Restricting firearms manufacture: Everytown’s report recommends, “Congress should earmark funding for the Consumer Product Safety Commission to evaluate and set standards for emerging technologies that promote gun safety. . . .” Whatever may be said for technology, however, there’s nothing “emerging” about what Everytown has in mind with this recommendation. Gun control supporters have long wanted the Consumer Products Safety Commission empowered to set standards for the manufacturing of firearms. The goal, of course, is to set standards so high that no manufacturer could achieve them, certainly not at a price that many Americans could afford.

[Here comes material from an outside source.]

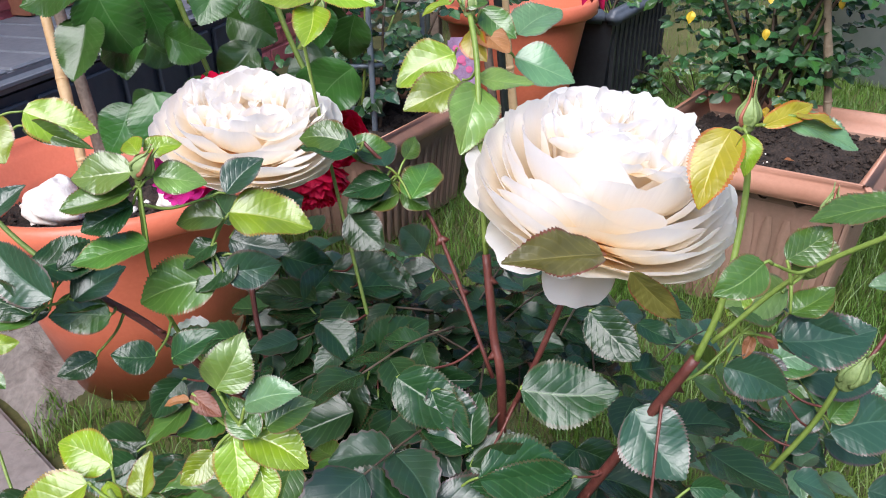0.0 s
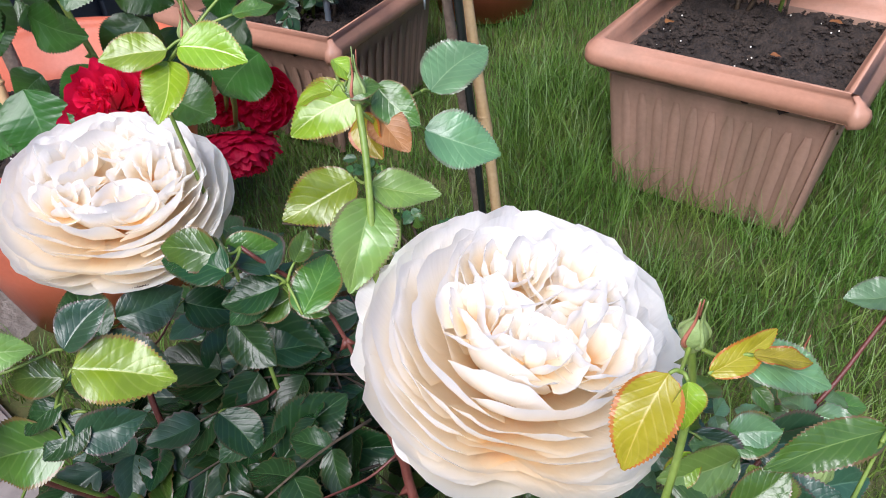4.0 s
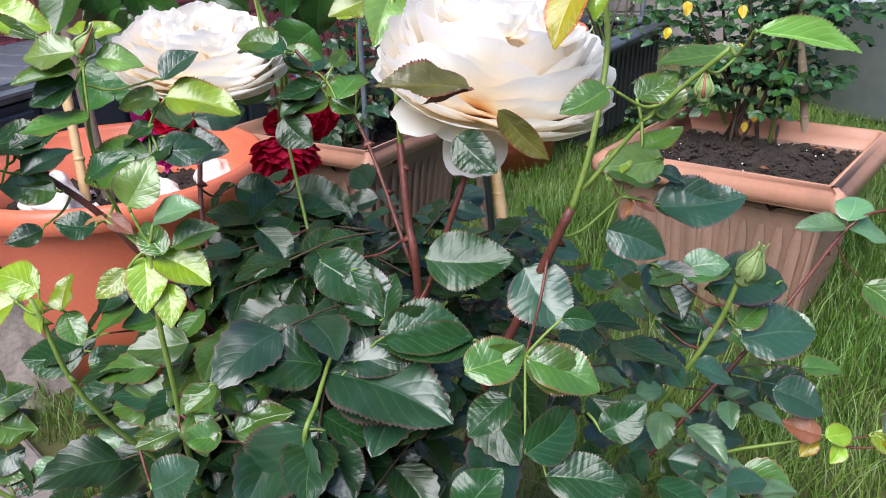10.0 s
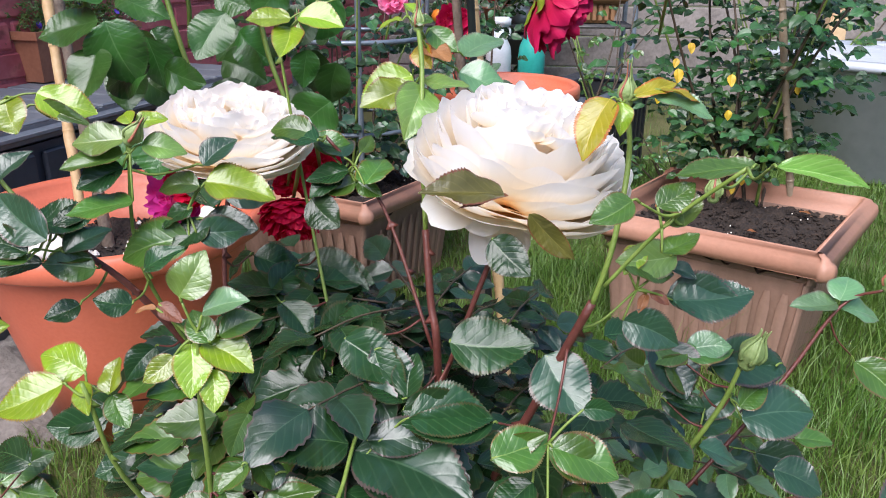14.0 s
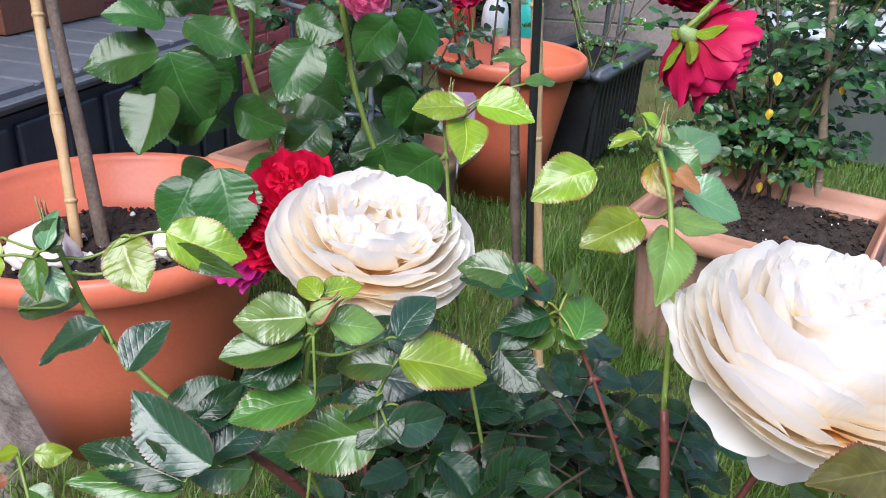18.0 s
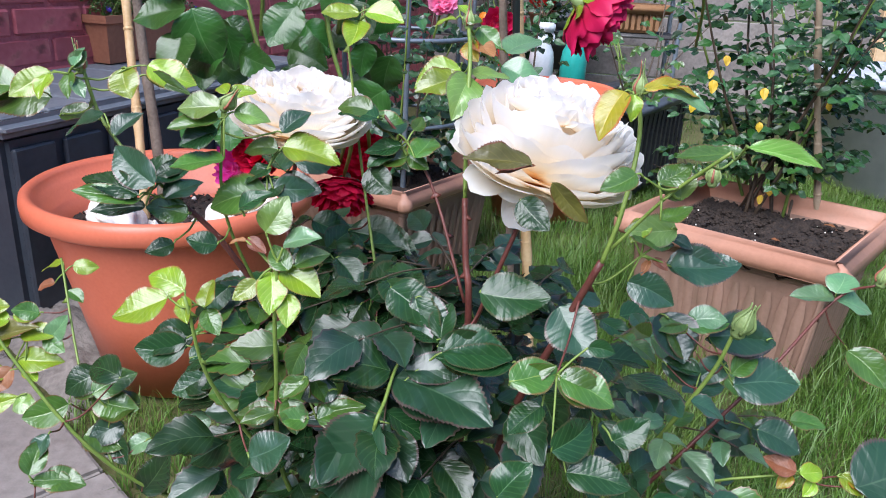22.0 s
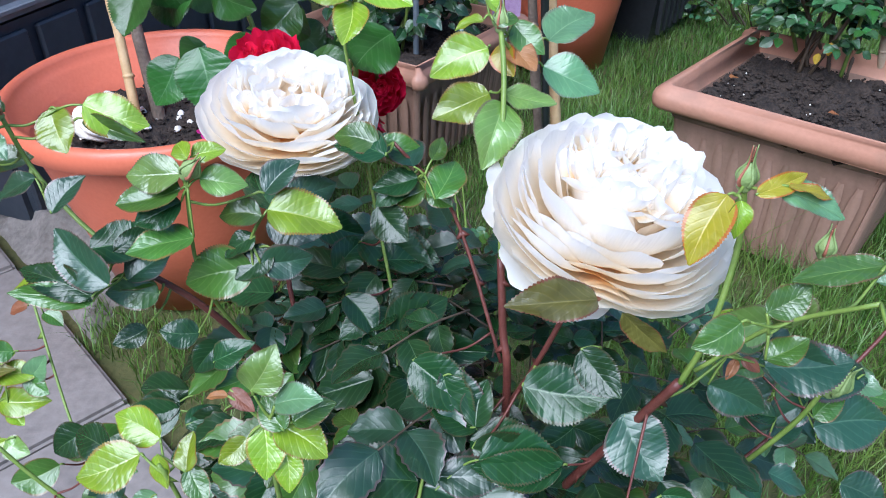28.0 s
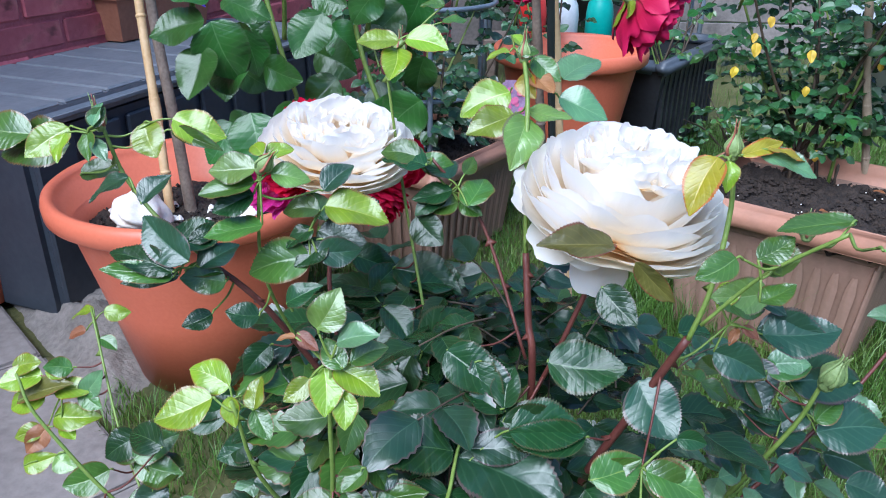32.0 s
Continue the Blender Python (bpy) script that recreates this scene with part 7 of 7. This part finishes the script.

Frightening people into not having guns at home: Everytown continues, “States should adopt stronger laws to prevent children from accessing unsecured guns,” even though states generally already have laws against reckless endangerment and negligence. As NRA-ILA has noted (bottom paragraph), training -- not stronger “access” laws -- has contributed to the dramatic reduction in firearm accidents over the last generation. Everytown also claims, “Doctors should be allowed and encouraged to promote gun safety,” knowing that gun control supporters in the public health field encourage doctors to pressure their patients not to keep firearms at home.
Anti-gun research: Everytown says “Congress should increase funding for public health research on children injured and killed in unintentional shootings.” But such research would likely be conducted by the same anti-gun researchers whose gun control-promoting “studies” caused Congress to prohibit the CDC from using taxpayer funds for such purposes in the 1990s. Last year, President Obama urged Congress to provide $10 million for “gun violence” research, and the Institute of Medicine held a conference to identify topics to be studied. The researchers attending the conference were mostly the same people whose work Congress previously deemed a waste of the public’s money.
Had DiBlasio done her homework, she would have learned that Everytown didn’t even come up with its self-described “analysis” of firearm-related deaths among children. In September 2013, the New York Times claimed that its “review of hundreds of child firearm deaths found that accidental shootings occurred roughly twice as often as the records indicate, because of idiosyncrasies in how such deaths are classified by the authorities.”
DiBlasio also would have discovered that Everytown spokesman John Feinblatt was wrong in claiming, “The NRA has successfully lobbied against any funding for the Centers for Disease Control to decide how they categorize deaths.” The CDC classifies deaths of any and all sorts according to the World Health Organization’s International Classification of Diseases.
Bloomberg is currently in the process of rebranding his anti-gun operations. “Everytown” now refers to his original anti-gun group, Mayors Against Illegal Guns, combined with his more recent group, Moms Demand Action (which began as One Million Moms for Gun Control).
But no amount of shape-shifting can change the statistics to show anything other than a dramatic reduction in firearm-related deaths among children over the last 20 years.